Talvez o ministério seja mais engraçado, mas o pessoal briga demais para pegar o osso, para não largar o osso, para ganhar mais ossos. Talvez o senador Sarney tenha assuntos mais amenos, mas mais cedo ou mais tarde ele acaba nomeando até o zelador do seu prédio. Talvez as fofocas do Wikileaks sejam mais divertidas, mas toda essa perseguição ao autor, toda essa discussão acaba deixando o assunto pesado.
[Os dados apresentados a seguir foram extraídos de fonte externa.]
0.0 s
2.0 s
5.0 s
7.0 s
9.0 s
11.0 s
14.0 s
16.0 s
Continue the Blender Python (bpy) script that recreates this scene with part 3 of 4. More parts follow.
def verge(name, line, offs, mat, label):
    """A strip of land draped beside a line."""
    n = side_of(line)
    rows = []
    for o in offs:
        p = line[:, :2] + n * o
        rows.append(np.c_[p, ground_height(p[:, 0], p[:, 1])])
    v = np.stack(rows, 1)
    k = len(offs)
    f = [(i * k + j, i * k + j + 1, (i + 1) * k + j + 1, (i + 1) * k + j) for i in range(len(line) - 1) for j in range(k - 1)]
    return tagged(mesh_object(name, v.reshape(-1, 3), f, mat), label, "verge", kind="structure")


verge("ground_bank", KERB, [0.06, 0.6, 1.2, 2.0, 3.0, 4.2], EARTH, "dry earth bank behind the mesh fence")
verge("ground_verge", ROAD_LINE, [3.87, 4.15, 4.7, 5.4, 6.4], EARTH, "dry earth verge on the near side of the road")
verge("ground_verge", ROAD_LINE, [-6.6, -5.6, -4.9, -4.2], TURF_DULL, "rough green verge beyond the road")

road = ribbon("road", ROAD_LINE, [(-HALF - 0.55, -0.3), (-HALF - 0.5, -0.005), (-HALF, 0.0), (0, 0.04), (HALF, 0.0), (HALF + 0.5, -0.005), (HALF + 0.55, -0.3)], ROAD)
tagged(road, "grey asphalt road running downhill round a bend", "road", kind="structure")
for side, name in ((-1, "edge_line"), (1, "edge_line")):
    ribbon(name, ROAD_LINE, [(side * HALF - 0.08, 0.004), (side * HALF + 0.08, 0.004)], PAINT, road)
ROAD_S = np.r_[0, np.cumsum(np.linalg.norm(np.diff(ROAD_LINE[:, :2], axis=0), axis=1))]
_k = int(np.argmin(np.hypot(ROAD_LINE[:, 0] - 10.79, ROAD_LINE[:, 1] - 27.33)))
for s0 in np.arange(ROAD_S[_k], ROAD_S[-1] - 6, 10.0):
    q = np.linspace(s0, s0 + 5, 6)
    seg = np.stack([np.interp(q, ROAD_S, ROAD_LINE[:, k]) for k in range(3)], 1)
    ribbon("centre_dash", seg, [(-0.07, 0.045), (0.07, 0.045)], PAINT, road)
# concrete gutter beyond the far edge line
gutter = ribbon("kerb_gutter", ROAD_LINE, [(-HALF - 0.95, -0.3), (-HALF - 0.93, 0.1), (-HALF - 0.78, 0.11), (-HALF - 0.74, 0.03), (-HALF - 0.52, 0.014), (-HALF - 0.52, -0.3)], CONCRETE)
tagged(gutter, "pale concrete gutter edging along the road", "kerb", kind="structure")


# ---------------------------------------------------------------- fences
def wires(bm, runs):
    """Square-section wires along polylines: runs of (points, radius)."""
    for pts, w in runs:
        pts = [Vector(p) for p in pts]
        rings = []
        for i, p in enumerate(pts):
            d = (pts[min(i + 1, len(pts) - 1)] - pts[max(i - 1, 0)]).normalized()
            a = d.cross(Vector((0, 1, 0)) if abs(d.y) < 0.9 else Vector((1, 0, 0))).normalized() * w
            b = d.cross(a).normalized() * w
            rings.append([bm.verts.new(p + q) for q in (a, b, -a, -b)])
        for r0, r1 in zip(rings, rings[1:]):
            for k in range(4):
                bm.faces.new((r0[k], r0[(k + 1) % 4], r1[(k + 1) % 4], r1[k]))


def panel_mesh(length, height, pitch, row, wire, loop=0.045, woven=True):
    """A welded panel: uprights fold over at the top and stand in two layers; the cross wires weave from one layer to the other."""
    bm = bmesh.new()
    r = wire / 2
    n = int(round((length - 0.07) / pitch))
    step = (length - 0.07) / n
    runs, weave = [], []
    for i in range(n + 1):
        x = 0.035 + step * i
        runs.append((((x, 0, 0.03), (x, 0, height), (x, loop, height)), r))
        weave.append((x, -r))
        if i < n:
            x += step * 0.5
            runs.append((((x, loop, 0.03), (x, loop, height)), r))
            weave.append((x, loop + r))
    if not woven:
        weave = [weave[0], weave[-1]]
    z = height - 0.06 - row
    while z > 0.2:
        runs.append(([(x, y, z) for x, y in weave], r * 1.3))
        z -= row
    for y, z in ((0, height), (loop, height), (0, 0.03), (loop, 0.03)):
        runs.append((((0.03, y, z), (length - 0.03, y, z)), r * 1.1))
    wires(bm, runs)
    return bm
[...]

E há horas em que é preciso saber o que acontece no grande mundo do frufru.

** ‘Brad Pitt belisca bumbum de Angelina Jolie em première’

** ‘Sem a barba, Cauã Reymond ganha prêmio no Rio’

** ‘Aos 16 anos, Justin Bieber recebe sua quarta biografia’

** ‘Cantora Miley Cyrus fuma com amigos e tem ataque de riso’

Não há dúvida, deve ser um cigarro muito engraçado.

** ‘Luana Piovani espera carona apoiada em bengala’

** ‘Livro australiano indica pitada de sal e pessoa negra em receita’

Não, não era canibalismo: em vez de ‘salt and black pepper’, sal e pimenta do reino, o que imprimiram foi ‘salt and black people’. Tiveram de reimprimir o livro de receitas (dedicado a massas), perdendo US$ 20 mil.

** ‘Thiago Lacerda almoça em churrascaria’

** ‘Homem cede lugar a fura-filas em lotérica e ganha US$ 17 milhões’

A gentileza foi recompensada: ele deixou a senhora passar na sua frente, e comprou o bilhete seguinte, que foi premiado. Tudo bem – mas já pensou no que ele estaria pensando se o bilhete premiado fosse o dela?

 

O grande título

Há para todos os gostos. Começamos com um que, de tanta reviravolta, acabou dando no que deu:

** ‘Candidata a miss morta’

Ou um super-hightech:

** ‘Pen-drive detecta pornografia em computador do namorado’

Algum leitor já sabia que o pen-drive se desenvolveu tanto que anda até namorando?

E o grande título:

** ‘Saia faz tchecas da polícia causarem batidas de carros’

Sem malícia, colega de mente suja! Os colegas jornalistas enrolaram o título até que ficasse bem esquisito, mas a coisa não é tão complicada assim. A polícia tcheca teve a brilhante idéia de simular maior fiscalização do trânsito, com mulheres de papelão vestidas como policiais. Tudo bem – só que o vento levanta as saias, claro. E os motoristas se distraem.

Como dizia o professor Delfim Netto, antes de se transformar em assessor informal do presidente Lula, se o governo montar um circo, o anão cresce.